### Entries ###

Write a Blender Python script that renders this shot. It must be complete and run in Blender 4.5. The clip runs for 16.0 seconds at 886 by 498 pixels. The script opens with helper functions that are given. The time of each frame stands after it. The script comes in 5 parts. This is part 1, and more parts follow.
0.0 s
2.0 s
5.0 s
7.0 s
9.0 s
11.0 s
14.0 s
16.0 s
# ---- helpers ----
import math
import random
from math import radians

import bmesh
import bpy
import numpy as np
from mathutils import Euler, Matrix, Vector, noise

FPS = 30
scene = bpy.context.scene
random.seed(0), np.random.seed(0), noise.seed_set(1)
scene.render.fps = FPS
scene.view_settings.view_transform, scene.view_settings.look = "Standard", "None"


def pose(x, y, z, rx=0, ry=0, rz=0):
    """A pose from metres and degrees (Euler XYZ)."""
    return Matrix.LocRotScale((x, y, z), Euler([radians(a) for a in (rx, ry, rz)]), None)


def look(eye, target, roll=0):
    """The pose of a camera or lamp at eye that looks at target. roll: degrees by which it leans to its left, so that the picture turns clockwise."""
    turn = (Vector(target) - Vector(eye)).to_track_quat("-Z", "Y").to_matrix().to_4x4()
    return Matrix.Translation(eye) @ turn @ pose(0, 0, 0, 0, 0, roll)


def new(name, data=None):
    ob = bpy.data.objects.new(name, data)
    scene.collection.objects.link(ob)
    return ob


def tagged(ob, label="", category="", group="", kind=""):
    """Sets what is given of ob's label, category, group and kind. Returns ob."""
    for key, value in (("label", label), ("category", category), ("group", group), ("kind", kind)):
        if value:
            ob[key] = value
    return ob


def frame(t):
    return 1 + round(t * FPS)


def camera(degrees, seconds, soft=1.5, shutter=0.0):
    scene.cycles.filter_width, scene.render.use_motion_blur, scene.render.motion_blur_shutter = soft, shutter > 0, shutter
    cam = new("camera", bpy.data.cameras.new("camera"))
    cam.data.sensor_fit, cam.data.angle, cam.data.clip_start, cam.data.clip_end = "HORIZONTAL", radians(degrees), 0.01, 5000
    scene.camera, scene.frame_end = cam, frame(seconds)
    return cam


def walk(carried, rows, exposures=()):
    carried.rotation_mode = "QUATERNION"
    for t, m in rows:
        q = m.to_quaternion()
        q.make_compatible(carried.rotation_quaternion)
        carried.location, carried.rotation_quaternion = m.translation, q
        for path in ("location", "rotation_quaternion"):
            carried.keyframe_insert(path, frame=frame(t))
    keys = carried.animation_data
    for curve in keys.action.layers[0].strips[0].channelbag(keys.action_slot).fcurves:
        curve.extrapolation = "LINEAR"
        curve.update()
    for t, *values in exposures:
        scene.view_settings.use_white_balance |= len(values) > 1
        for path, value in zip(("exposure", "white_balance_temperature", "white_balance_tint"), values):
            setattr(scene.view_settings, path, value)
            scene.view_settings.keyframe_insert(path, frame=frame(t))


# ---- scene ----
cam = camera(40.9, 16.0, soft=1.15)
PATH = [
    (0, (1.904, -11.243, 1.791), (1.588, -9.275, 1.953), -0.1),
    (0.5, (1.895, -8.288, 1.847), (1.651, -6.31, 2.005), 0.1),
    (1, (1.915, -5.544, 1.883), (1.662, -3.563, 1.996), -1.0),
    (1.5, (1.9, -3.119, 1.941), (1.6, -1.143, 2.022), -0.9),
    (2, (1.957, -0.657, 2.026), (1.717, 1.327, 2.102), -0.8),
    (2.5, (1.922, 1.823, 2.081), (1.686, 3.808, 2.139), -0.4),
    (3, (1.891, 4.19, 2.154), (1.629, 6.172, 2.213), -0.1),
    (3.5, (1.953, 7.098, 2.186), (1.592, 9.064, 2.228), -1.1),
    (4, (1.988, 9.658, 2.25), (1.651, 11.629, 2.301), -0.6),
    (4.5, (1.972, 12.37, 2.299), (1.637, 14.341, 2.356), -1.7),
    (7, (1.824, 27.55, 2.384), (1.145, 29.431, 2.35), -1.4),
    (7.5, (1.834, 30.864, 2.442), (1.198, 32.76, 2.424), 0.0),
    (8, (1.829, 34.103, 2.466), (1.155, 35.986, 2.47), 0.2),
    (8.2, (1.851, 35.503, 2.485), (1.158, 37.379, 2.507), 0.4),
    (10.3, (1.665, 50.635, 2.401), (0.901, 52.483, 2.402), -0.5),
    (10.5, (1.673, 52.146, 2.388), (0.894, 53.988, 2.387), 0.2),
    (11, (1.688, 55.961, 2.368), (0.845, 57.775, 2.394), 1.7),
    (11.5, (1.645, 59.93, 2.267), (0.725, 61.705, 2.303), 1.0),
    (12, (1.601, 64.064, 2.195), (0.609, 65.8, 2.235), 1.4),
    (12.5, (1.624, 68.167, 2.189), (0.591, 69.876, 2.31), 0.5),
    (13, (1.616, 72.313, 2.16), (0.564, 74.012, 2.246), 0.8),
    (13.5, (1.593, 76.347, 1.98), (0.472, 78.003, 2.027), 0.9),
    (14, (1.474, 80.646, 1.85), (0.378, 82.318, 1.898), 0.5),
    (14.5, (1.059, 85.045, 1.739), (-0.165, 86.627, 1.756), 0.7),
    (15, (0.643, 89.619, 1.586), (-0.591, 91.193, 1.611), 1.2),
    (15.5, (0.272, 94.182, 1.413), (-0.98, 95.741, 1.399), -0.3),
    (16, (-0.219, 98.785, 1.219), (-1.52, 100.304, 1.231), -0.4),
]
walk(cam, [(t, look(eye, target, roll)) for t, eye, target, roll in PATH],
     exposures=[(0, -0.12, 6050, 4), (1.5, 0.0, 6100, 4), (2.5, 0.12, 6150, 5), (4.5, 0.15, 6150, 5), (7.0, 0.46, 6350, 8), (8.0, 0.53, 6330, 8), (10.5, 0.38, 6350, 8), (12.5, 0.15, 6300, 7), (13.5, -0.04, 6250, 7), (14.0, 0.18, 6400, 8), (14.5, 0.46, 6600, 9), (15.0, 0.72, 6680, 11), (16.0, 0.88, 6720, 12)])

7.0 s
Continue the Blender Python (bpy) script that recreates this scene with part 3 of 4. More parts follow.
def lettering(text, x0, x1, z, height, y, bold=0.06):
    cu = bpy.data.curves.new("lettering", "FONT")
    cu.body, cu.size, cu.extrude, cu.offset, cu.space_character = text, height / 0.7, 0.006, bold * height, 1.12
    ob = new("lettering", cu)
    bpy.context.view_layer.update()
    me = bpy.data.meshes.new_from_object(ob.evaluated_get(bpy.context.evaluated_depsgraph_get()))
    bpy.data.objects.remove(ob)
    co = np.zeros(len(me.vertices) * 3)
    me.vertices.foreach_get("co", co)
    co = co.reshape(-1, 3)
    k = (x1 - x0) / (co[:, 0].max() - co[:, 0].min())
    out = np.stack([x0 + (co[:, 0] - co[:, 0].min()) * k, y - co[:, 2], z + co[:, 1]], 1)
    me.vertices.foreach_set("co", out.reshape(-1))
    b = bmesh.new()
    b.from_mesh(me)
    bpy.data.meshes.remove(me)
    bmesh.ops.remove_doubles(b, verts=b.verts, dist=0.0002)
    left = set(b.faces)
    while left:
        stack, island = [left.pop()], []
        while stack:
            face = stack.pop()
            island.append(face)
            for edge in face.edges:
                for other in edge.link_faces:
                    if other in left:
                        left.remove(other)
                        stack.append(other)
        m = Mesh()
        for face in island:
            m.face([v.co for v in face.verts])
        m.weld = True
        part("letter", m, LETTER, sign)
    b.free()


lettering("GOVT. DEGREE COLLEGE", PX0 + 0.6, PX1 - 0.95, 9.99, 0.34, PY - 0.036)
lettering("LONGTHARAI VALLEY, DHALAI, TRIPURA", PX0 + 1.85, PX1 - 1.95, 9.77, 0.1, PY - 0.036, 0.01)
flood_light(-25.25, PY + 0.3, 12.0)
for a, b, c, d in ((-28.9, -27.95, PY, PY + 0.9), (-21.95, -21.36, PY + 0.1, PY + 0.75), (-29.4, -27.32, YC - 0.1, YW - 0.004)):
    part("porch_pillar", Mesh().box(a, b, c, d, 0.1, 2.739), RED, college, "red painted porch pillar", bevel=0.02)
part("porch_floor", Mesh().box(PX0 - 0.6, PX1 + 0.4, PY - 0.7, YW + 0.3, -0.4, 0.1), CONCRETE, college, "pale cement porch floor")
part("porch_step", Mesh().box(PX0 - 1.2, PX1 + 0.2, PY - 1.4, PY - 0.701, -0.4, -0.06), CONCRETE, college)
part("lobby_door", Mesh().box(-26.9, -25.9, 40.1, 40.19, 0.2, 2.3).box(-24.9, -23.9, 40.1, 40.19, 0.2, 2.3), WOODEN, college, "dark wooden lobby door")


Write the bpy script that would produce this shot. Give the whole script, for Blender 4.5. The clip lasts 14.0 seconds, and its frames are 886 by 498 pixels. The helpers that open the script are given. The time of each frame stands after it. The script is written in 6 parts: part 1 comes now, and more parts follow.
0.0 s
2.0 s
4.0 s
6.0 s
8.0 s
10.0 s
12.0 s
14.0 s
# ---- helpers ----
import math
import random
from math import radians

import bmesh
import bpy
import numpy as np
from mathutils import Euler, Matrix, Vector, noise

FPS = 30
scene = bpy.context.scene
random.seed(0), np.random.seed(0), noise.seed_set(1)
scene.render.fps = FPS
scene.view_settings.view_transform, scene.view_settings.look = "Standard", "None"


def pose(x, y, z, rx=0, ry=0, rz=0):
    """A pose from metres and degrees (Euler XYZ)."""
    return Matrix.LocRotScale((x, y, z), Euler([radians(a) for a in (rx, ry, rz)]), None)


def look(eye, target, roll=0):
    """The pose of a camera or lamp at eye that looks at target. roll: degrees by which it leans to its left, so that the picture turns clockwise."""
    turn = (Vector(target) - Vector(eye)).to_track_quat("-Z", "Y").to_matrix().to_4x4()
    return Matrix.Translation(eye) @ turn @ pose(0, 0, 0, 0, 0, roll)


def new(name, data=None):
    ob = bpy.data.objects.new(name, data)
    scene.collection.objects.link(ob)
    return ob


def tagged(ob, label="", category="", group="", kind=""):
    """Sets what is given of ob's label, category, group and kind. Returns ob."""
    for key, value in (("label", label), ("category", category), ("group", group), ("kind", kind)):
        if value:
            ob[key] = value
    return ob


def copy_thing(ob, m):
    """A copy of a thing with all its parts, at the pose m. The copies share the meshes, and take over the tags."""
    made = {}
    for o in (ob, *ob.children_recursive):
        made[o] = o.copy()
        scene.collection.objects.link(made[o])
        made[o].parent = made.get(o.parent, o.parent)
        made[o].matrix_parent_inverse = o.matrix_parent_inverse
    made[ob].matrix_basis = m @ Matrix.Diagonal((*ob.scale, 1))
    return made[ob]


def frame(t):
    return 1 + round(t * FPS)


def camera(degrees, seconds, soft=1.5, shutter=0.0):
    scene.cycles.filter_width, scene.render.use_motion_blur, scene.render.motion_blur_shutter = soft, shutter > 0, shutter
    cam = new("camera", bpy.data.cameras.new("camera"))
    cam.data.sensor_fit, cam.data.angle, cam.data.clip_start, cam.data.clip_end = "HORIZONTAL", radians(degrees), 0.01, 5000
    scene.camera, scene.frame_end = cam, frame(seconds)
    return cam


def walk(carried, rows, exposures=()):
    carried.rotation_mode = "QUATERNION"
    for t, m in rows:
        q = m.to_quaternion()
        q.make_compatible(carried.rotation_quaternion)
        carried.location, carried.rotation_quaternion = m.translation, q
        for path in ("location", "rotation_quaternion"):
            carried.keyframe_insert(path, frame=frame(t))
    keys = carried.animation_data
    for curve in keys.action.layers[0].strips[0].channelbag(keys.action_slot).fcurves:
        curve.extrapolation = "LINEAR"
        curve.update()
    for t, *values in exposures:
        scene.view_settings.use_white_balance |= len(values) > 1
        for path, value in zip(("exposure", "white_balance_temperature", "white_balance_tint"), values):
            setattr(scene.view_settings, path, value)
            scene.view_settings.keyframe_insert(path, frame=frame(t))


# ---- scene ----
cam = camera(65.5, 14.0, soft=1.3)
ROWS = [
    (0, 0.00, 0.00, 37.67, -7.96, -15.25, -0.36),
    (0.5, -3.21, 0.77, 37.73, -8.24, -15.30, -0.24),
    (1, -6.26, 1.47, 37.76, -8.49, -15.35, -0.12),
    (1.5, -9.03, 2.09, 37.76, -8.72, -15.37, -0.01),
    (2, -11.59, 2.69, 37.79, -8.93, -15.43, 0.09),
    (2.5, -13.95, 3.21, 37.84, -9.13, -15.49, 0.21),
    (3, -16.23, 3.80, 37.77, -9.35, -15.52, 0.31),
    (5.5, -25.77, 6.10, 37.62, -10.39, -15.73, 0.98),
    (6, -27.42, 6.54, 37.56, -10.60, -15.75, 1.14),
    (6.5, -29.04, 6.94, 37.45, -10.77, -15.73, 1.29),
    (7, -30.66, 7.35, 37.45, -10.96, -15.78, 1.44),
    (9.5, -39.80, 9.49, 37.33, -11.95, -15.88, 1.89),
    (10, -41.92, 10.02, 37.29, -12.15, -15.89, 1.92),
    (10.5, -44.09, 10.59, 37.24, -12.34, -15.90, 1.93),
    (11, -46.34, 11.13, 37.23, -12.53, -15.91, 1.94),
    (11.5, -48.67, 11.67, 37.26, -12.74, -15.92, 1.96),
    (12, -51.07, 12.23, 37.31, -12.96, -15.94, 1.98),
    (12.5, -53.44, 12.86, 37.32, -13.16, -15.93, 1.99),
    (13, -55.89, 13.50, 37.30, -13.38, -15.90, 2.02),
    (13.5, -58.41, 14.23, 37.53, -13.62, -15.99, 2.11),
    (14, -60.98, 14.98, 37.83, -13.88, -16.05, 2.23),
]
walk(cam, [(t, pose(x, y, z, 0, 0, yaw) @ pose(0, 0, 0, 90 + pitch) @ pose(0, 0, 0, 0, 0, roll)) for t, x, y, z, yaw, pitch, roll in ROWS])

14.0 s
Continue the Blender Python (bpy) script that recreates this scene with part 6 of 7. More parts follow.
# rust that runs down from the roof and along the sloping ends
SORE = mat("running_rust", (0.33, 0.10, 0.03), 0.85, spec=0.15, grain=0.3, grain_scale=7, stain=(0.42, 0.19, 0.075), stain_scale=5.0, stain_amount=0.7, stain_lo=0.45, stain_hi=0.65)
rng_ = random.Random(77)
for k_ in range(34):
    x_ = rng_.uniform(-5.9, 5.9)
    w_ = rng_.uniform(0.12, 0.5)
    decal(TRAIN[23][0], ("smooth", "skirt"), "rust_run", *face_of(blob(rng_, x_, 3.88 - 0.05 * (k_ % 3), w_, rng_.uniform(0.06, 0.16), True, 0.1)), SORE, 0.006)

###

— Written task —
Tally the lines of the records holding the word "after", then give only the resulting number.

— Problem solution —
2